• [YOUR OBJECTIVE]: Type out the data exactly as given. Skip any image.

* * * *

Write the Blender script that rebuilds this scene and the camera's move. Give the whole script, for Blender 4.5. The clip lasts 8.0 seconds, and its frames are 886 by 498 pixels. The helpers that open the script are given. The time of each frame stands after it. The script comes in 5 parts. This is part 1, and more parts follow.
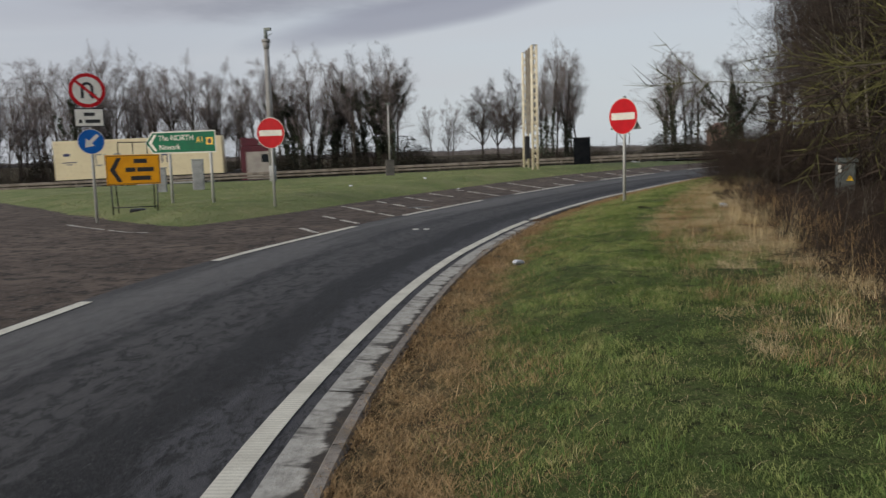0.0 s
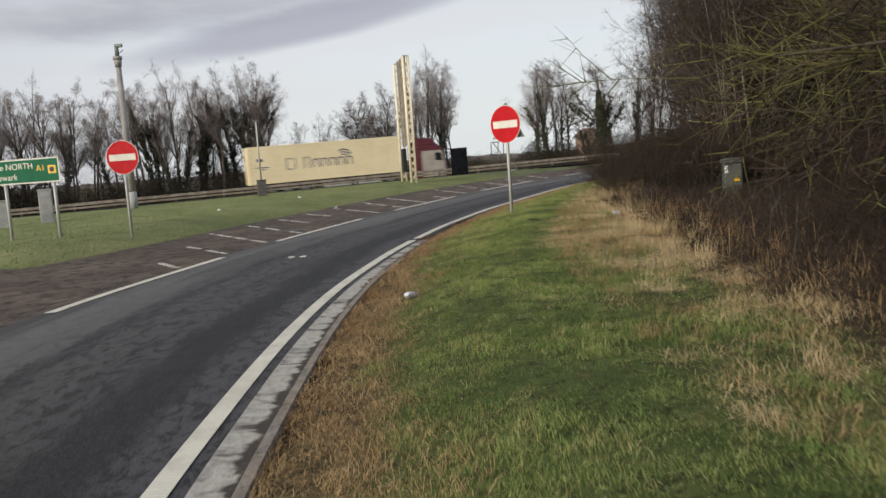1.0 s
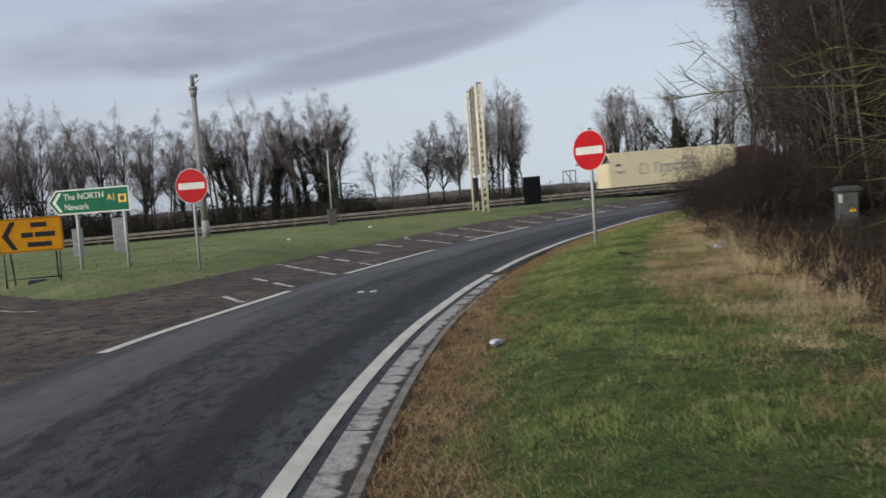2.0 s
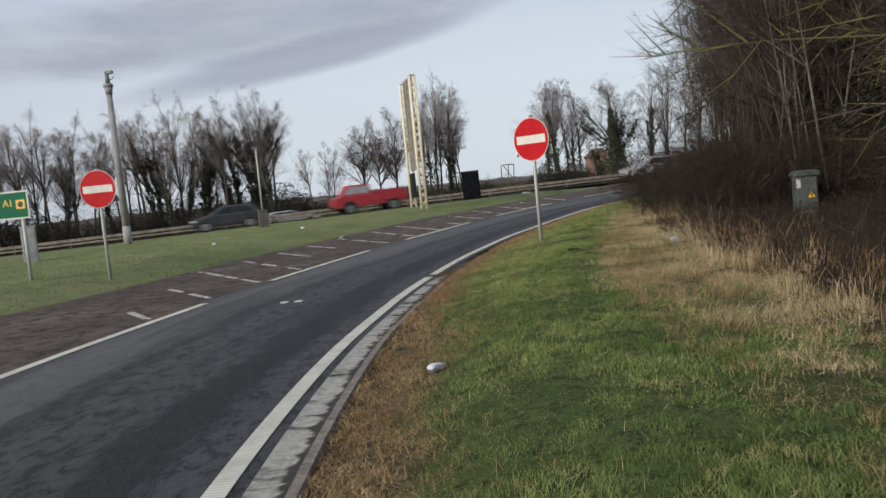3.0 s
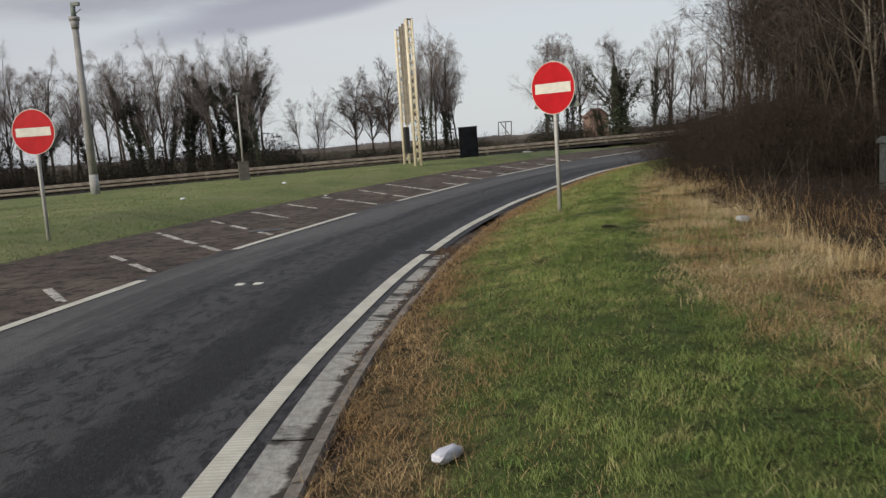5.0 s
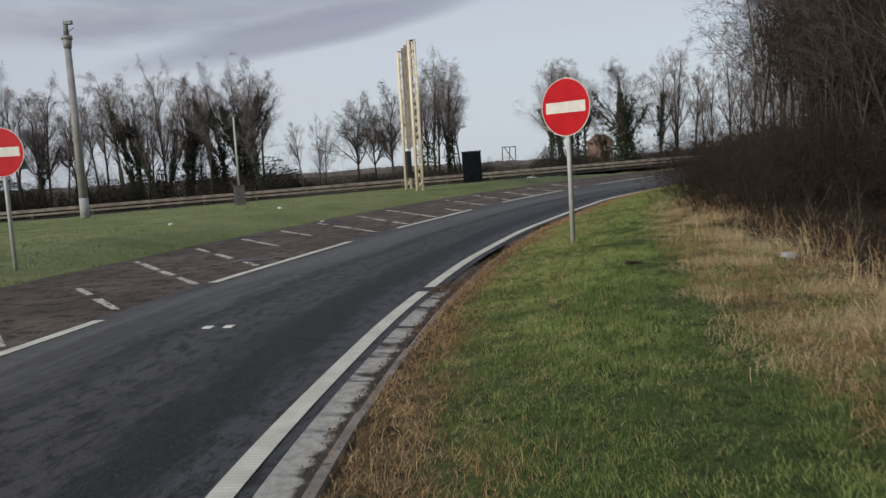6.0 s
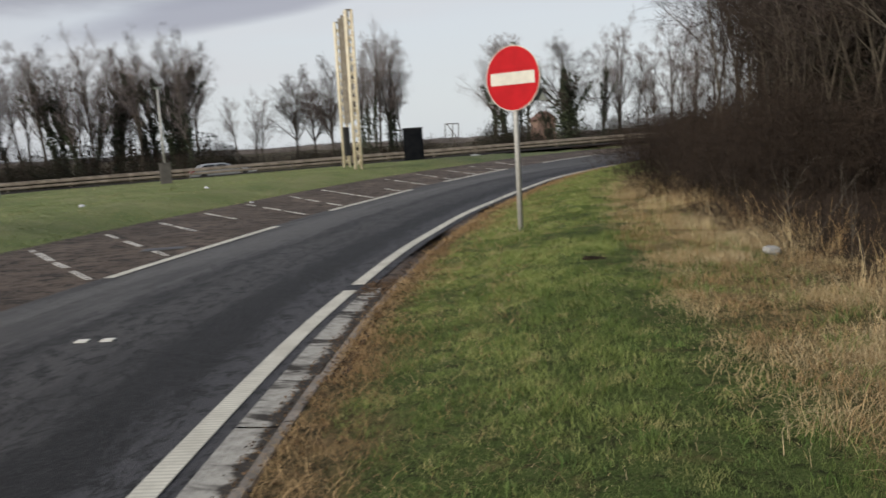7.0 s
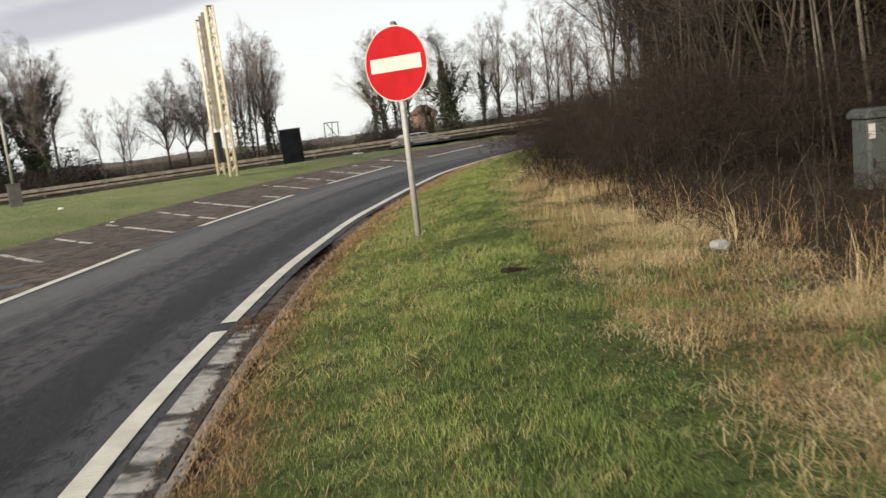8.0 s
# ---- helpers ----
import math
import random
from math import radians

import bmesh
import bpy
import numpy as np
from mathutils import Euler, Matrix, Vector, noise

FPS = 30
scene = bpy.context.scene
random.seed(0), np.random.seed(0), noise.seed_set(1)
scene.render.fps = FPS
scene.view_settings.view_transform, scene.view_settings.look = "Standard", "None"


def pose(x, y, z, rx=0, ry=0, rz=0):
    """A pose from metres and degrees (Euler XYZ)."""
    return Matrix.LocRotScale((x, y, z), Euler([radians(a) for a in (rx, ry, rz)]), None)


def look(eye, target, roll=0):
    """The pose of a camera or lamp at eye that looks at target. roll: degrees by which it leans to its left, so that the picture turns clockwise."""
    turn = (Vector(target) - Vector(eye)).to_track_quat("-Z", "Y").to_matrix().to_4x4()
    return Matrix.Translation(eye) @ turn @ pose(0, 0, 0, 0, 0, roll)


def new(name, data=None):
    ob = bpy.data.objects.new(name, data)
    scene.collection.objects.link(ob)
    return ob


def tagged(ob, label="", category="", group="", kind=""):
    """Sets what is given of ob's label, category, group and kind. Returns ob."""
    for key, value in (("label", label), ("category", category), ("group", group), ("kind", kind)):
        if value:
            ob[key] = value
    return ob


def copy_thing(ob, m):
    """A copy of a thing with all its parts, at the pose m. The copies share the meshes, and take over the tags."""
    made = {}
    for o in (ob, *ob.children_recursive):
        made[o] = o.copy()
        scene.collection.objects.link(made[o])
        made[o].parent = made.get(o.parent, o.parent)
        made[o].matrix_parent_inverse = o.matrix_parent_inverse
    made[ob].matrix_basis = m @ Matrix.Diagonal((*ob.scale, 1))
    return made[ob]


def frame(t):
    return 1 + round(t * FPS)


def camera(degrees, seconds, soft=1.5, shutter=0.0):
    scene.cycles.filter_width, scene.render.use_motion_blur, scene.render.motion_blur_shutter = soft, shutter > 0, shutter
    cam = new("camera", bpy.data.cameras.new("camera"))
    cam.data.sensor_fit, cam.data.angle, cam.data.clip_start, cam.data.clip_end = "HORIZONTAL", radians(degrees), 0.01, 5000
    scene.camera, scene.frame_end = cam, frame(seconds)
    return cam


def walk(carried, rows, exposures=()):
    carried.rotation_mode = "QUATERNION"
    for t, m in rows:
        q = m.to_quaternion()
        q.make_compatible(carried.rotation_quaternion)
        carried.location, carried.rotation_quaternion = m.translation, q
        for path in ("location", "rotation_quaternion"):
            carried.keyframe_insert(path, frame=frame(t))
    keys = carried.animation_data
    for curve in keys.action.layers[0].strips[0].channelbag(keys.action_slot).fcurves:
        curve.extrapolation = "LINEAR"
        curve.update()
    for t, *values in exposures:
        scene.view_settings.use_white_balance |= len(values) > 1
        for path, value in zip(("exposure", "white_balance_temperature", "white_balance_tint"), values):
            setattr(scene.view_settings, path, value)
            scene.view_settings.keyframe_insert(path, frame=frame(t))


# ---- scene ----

* * * *

• [SOLUTION FOR THIS PROBLEM]:
Write the Blender script that rebuilds this scene and the camera's move. Give the whole script, for Blender 4.5. The clip lasts 8.0 seconds, and its frames are 886 by 498 pixels. The helpers that open the script are given. The time of each frame stands after it. The script comes in 5 parts. This is part 1, and more parts follow.
0.0 s
1.0 s
2.0 s
3.0 s
5.0 s
6.0 s
7.0 s
8.0 s
# ---- helpers ----
import math
import random
from math import radians

import bmesh
import bpy
import numpy as np
from mathutils import Euler, Matrix, Vector, noise

FPS = 30
scene = bpy.context.scene
random.seed(0), np.random.seed(0), noise.seed_set(1)
scene.render.fps = FPS
scene.view_settings.view_transform, scene.view_settings.look = "Standard", "None"


def pose(x, y, z, rx=0, ry=0, rz=0):
    """A pose from metres and degrees (Euler XYZ)."""
    return Matrix.LocRotScale((x, y, z), Euler([radians(a) for a in (rx, ry, rz)]), None)


def look(eye, target, roll=0):
    """The pose of a camera or lamp at eye that looks at target. roll: degrees by which it leans to its left, so that the picture turns clockwise."""
    turn = (Vector(target) - Vector(eye)).to_track_quat("-Z", "Y").to_matrix().to_4x4()
    return Matrix.Translation(eye) @ turn @ pose(0, 0, 0, 0, 0, roll)


def new(name, data=None):
    ob = bpy.data.objects.new(name, data)
    scene.collection.objects.link(ob)
    return ob


def tagged(ob, label="", category="", group="", kind=""):
    """Sets what is given of ob's label, category, group and kind. Returns ob."""
    for key, value in (("label", label), ("category", category), ("group", group), ("kind", kind)):
        if value:
            ob[key] = value
    return ob


def copy_thing(ob, m):
    """A copy of a thing with all its parts, at the pose m. The copies share the meshes, and take over the tags."""
    made = {}
    for o in (ob, *ob.children_recursive):
        made[o] = o.copy()
        scene.collection.objects.link(made[o])
        made[o].parent = made.get(o.parent, o.parent)
        made[o].matrix_parent_inverse = o.matrix_parent_inverse
    made[ob].matrix_basis = m @ Matrix.Diagonal((*ob.scale, 1))
    return made[ob]


def frame(t):
    return 1 + round(t * FPS)


def camera(degrees, seconds, soft=1.5, shutter=0.0):
    scene.cycles.filter_width, scene.render.use_motion_blur, scene.render.motion_blur_shutter = soft, shutter > 0, shutter
    cam = new("camera", bpy.data.cameras.new("camera"))
    cam.data.sensor_fit, cam.data.angle, cam.data.clip_start, cam.data.clip_end = "HORIZONTAL", radians(degrees), 0.01, 5000
    scene.camera, scene.frame_end = cam, frame(seconds)
    return cam


def walk(carried, rows, exposures=()):
    carried.rotation_mode = "QUATERNION"
    for t, m in rows:
        q = m.to_quaternion()
        q.make_compatible(carried.rotation_quaternion)
        carried.location, carried.rotation_quaternion = m.translation, q
        for path in ("location", "rotation_quaternion"):
            carried.keyframe_insert(path, frame=frame(t))
    keys = carried.animation_data
    for curve in keys.action.layers[0].strips[0].channelbag(keys.action_slot).fcurves:
        curve.extrapolation = "LINEAR"
        curve.update()
    for t, *values in exposures:
        scene.view_settings.use_white_balance |= len(values) > 1
        for path, value in zip(("exposure", "white_balance_temperature", "white_balance_tint"), values):
            setattr(scene.view_settings, path, value)
            scene.view_settings.keyframe_insert(path, frame=frame(t))


# ---- scene ----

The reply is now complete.